Volvo Trucks is importing its Dynamic Steering system to North America next year. The technology’s practically effortless maneuvering of heavy-duty trucks reduces driver fatigue – and could lessen the need for chiropractors treating their neck and shoulder pain, the company said.
The Swedish truck maker introduced the system, which is designed to reduce steering force by up to 85%, on its cabover trucks in Europe in 2013. It demonstrated the precision of the technology in a video featuring Belgian actor and martial artist Jean-Claude VanDamme. The video has been viewed more than 93 million times.
About one in five European orders include the option, up from about one in 20 six years ago.
Strain from maneuvering in tight areas and vibrations from uneven roads and potholes that travel up the steering shaft cause muscular pain to driver’s arms, shoulders and neck. A Volvo survey of 250 drivers found 82% reported regular pain and 63% said they made more frequent doctor visits.
Volvo said testing shows Dynamic Steering can potentially cut muscular strain by up to 30%. For some repeated motions, strain can be reduced up to 70%.

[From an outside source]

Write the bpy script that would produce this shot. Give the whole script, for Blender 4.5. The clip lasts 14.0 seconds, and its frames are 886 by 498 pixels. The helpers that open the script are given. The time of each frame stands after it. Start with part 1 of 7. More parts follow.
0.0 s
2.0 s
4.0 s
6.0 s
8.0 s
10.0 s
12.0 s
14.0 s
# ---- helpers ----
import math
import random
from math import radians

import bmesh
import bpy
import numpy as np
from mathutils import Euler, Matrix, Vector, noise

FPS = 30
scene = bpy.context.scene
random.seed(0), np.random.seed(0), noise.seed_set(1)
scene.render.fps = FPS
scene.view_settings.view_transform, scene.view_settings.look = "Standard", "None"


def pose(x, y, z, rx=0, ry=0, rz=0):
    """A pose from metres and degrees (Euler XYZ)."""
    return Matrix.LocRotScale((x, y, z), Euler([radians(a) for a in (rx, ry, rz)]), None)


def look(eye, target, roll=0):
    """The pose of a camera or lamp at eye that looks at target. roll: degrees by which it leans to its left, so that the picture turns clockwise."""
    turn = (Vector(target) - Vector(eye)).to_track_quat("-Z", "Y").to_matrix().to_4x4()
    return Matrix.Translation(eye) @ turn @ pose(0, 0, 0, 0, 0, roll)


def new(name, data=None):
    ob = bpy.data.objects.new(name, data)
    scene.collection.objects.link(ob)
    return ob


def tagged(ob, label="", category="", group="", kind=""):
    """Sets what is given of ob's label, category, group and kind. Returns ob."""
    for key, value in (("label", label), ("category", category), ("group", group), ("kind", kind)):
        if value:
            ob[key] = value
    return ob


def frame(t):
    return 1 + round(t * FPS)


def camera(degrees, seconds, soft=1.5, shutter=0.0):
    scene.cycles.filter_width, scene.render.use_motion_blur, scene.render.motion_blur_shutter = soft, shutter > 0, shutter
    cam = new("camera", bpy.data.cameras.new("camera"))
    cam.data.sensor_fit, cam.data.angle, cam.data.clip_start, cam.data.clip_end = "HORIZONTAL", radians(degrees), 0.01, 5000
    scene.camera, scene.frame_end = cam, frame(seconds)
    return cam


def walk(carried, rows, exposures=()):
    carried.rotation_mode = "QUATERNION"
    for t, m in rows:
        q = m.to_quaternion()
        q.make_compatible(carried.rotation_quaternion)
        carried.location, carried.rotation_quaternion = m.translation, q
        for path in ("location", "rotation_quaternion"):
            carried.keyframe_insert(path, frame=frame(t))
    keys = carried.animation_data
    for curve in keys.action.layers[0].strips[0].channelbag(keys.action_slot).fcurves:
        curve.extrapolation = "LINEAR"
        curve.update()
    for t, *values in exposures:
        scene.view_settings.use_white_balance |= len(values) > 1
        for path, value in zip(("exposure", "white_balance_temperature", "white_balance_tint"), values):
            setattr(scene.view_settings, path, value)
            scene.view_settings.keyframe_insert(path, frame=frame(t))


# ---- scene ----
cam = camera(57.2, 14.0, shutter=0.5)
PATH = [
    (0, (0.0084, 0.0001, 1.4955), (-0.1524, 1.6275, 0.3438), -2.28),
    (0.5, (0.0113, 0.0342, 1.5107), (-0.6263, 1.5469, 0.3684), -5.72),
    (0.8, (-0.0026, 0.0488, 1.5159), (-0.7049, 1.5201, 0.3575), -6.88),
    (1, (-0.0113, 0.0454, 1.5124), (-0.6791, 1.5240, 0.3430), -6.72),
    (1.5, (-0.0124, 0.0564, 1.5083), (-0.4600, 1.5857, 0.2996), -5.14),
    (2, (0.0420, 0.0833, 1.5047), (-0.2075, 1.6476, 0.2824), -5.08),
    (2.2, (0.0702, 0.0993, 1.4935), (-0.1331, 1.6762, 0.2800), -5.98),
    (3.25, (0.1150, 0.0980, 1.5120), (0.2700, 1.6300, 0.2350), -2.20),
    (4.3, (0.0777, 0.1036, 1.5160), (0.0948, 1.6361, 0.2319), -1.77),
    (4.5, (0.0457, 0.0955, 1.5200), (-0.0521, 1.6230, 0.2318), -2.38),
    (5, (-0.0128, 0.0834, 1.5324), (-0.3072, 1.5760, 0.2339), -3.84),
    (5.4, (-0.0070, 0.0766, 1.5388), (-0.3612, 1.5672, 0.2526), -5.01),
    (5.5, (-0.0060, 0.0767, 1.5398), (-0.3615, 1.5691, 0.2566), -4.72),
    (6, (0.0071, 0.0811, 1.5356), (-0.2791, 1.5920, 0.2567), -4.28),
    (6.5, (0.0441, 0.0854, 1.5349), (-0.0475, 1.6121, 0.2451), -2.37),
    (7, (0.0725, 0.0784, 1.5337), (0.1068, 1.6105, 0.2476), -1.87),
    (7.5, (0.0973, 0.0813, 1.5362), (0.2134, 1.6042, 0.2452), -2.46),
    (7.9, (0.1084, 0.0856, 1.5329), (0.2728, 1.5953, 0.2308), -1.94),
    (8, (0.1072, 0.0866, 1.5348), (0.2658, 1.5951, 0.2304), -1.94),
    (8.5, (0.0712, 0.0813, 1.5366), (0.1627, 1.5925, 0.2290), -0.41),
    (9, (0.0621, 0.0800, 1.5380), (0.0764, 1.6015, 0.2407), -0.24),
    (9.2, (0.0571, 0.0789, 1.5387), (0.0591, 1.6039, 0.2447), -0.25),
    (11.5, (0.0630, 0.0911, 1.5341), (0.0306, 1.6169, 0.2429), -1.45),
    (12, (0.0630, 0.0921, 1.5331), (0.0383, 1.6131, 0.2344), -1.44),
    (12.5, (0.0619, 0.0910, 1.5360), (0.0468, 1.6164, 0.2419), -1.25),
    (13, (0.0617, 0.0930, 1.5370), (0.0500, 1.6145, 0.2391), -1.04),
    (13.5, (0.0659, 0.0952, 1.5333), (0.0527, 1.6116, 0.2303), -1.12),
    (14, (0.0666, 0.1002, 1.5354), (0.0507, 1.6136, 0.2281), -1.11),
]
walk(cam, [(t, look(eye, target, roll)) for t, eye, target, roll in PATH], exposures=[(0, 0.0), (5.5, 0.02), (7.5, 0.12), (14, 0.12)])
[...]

On a closed course at Volvo Trucks’ plant in Dublin, VA, I put the system to the test driving over speed bumps and mildly swerving into and out of a roadside ditch. Backing the 53-foot flatbed required only a finger on the wheel to keep the truck straight between lane markings. On low-speed evasive maneuvers pointed at cones, steering proved practically effortless.
For the April 2020 introduction on its conventional VNR regional and VNL long-haul trucks in the U.S. and Canada, Volvo humorously chronicles on YouTube the chiropractic treatments drivers endure for aches and pains developed from fighting the steering wheel.
How it works
Volvo Dynamic Steering features an electric motor mounted on top of the hydraulic steering gear. Input from multiple vehicle sensors continuously monitors drivers’ actions, environmental factors and road conditions more than 2,000 times per second.
The system provides up to nine pound-feet of torque in the steering column. It features a return-to-center function for the wheel when the truck is in motion. That makes reversing and maneuvering in tight areas easier.
Other features include:
- Stability control for increased directional stability on the highway at all speeds
- Dampening that improves handling by filtering inputs from the road surface
- Torque offset to compensate for crowned roads and steady crosswinds
ZF Friedrichshafen offers a version of a light-touch steering system called ReAX. Robert Bosch will equip Nikola Motors’ fuel cell-powered Class 8 trucks with its ServoTwin electro-hydraulic steering system early in the next decade.
All three systems enable future automated driving, including lane keeping and centering. Daimler Trucks North America is producing the 2020 Freightliner Cascadia that includes Level 2 partial automation features.
Jan-Inge Svensson, a technology specialist in active steering, led the development of the Volvo system beginning in 2006. It took several years to adapt it for North America because of electrical architecture issues. Europe uses a 24-volt system. North America uses 12 volts.
Dynamic Steering on Volvo buses, which have a take rate of about 40%, aided the transition for North America, Svensson said.
The sales pitch
Volvo marketers think Dynamic Steering will catch on in North America because it is a feature that makes driving easier. That appeals to current drivers and new drivers to whom wrestling a truck is unfamiliar.
“Drivers are the trucking industry’s biggest assets, and opportunities to increase driver recruitment and retention are top-of-mind for our customers,” said Chris Stadler, VTNA product marketing manager.